Alexa Bagnell, chief of psychiatry at the IWK Health Centre, is a regional expert for Bell Let’s Talk.
“Through the Bell Let’s Talk campaign over the years, I’ve seen much more comfort in people talking about mental illness and sharing their stories,” Bagnell writes in an email.
“Like any awareness day … it can be challenging for some individuals who are affected or who have had significant events in their life related to mental illness.”
Bell appoints ambassadors to speak about their own experiences in speeches and videos. One ambassador is Bruno Guévremont, a veteran who has experienced post-traumatic stress disorder. Despite criticism that Bell uses the campaign to boost its public image, Guévremont says the company deserves credit for funding mental health services.
“Bell is taking that on, and they’re doing a really, really good job, and they want to put their names on it, and they should be recognized,” he says.

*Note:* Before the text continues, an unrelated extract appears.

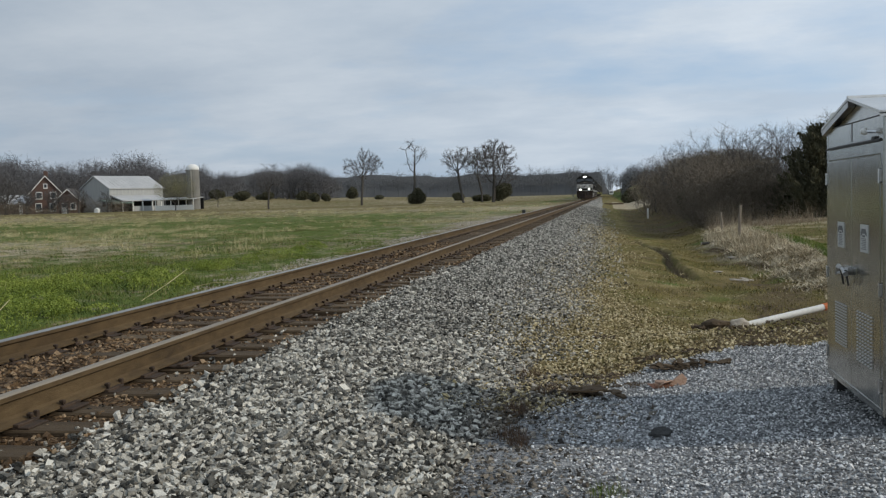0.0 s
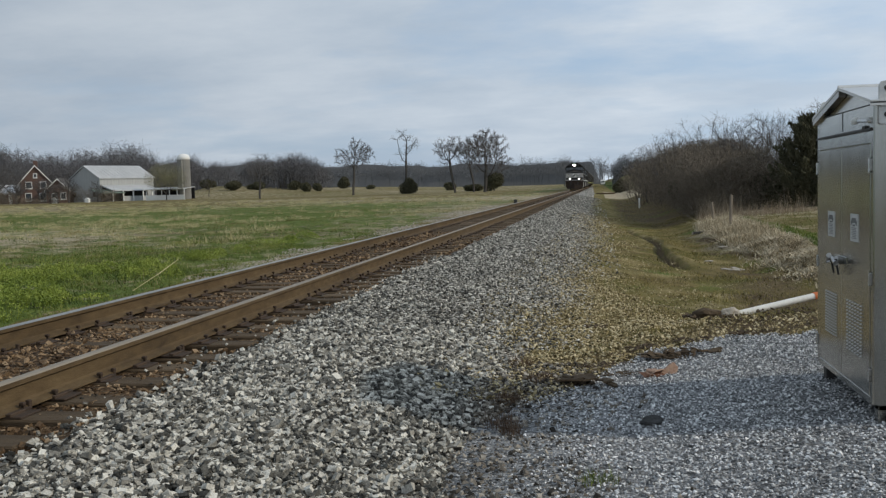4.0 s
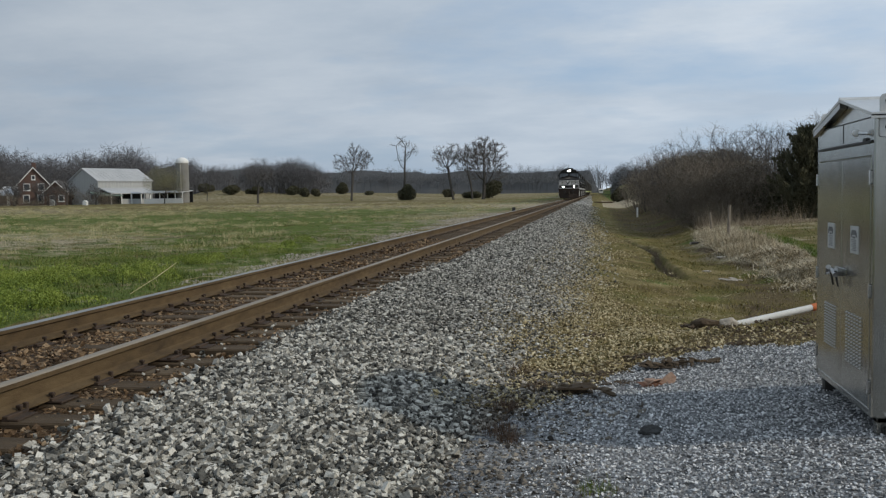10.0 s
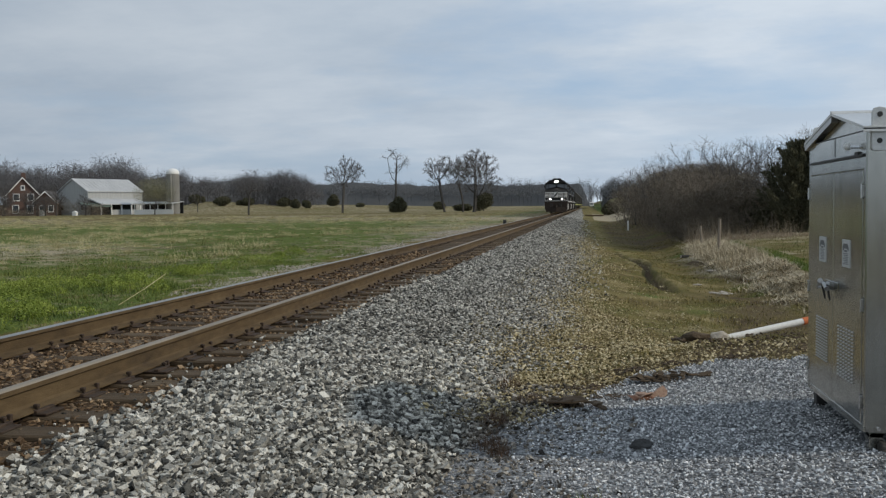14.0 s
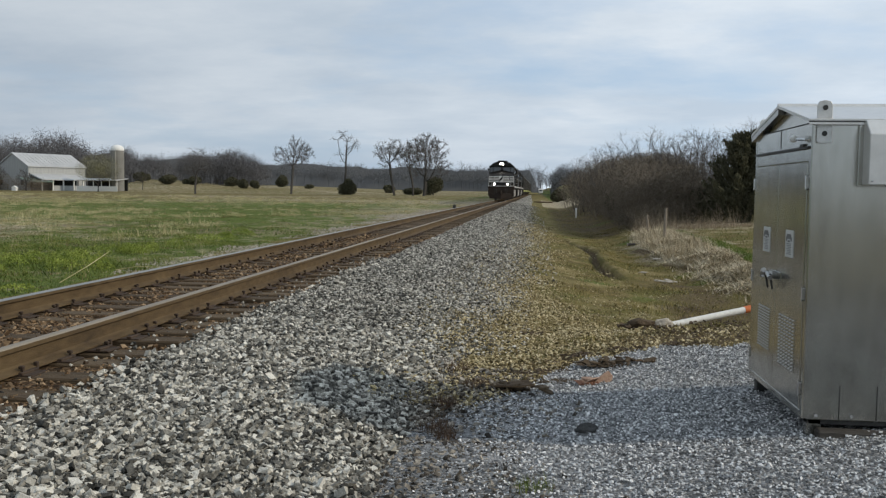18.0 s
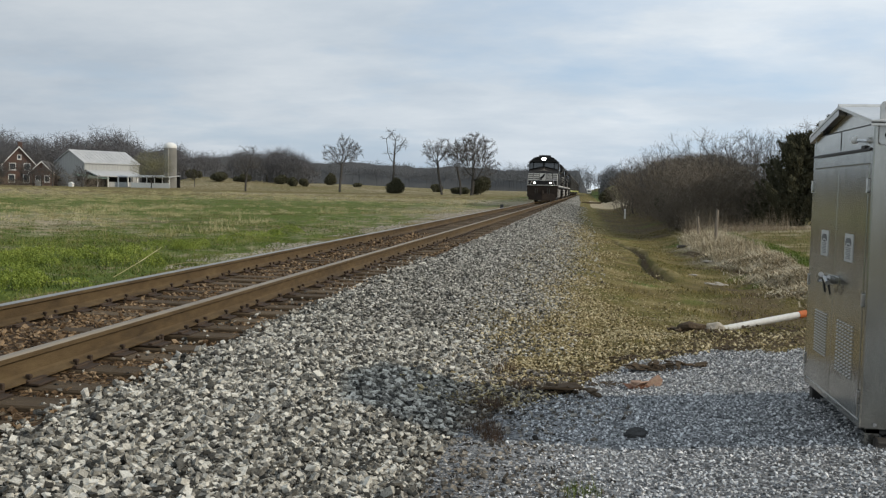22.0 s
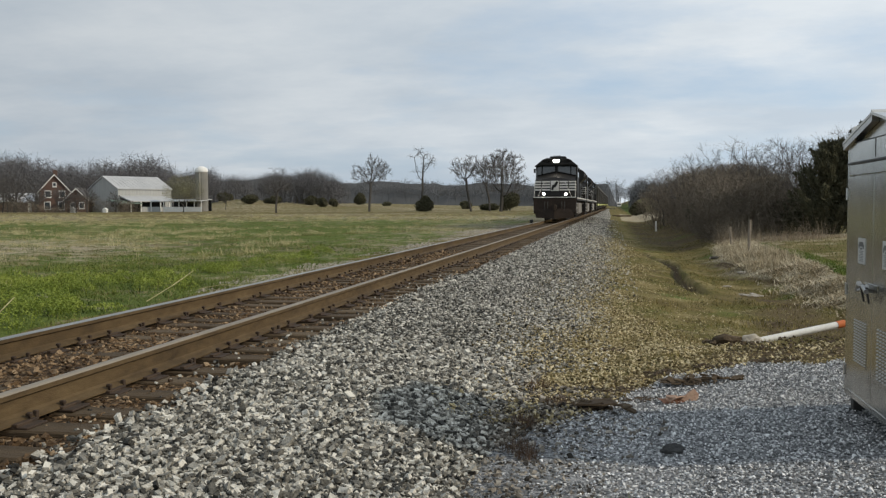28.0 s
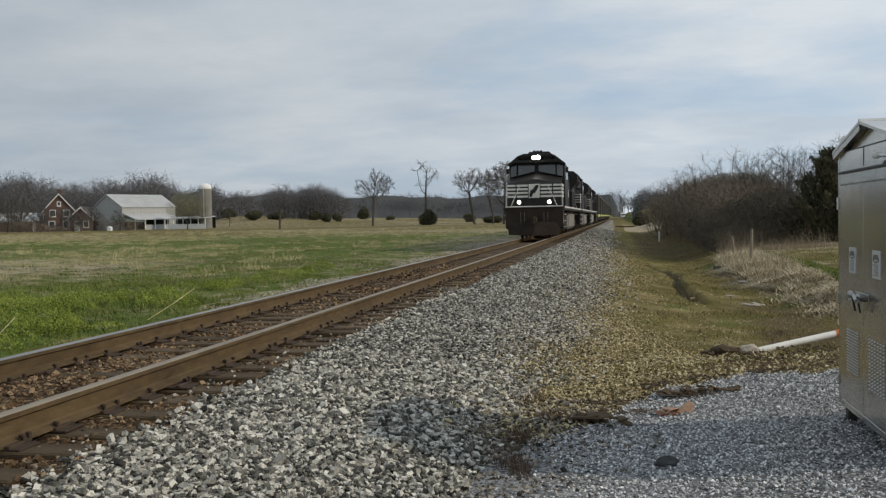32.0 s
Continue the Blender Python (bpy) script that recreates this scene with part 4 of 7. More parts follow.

On Jan. 29, Guévremont delivered a speech at NSCC. One student at NSCC, Thomas Snooks, has been diagnosed with generalized anxiety disorder and dysthymic disorder, which has symptoms that are similar to depression but last longer, according to the Canadian Mental Health Association.
“It can be difficult for people to see a lot of the things that are posted on Bell Let’s Talk Day,” Snooks says, “but I think overall, the openness and the awareness of it is still a good thing.”
Percy Miller, a fourth-year student at Mount Allison University in Sackville, N.B, says the campaign can give people a false sense of being advocates. She has an anxiety disorder, which she describes as high-functioning.
“While I understand that some students use the day/campaign to tell important stories,” Miller writes in an email. “I ultimately worry that it has given people an out in terms of mental health advocacy.”
Bracing for backlash
For Jacobs-Peters, opposing the campaign is worth the expected criticism.
“I don’t want to villainize myself in the eyes of others, but it’s kind of inevitable,” she says. “One of the reasons why it’s so difficult for me to speak out against Bell Let’s Talk is because of the amount of money that’s been raised.”
Last year on Bell Let’s Talk Day, Jacobs-Peters had to find a quiet classroom, call her partner and cry. During most of the year, she cannot anticipate when she will be overwhelmed, but she knows how she will feel on Jan. 30.
“At least this is one time of the year when I know I’m going to have a mental breakdown,” she says, “so I can schedule that in, plan around it.”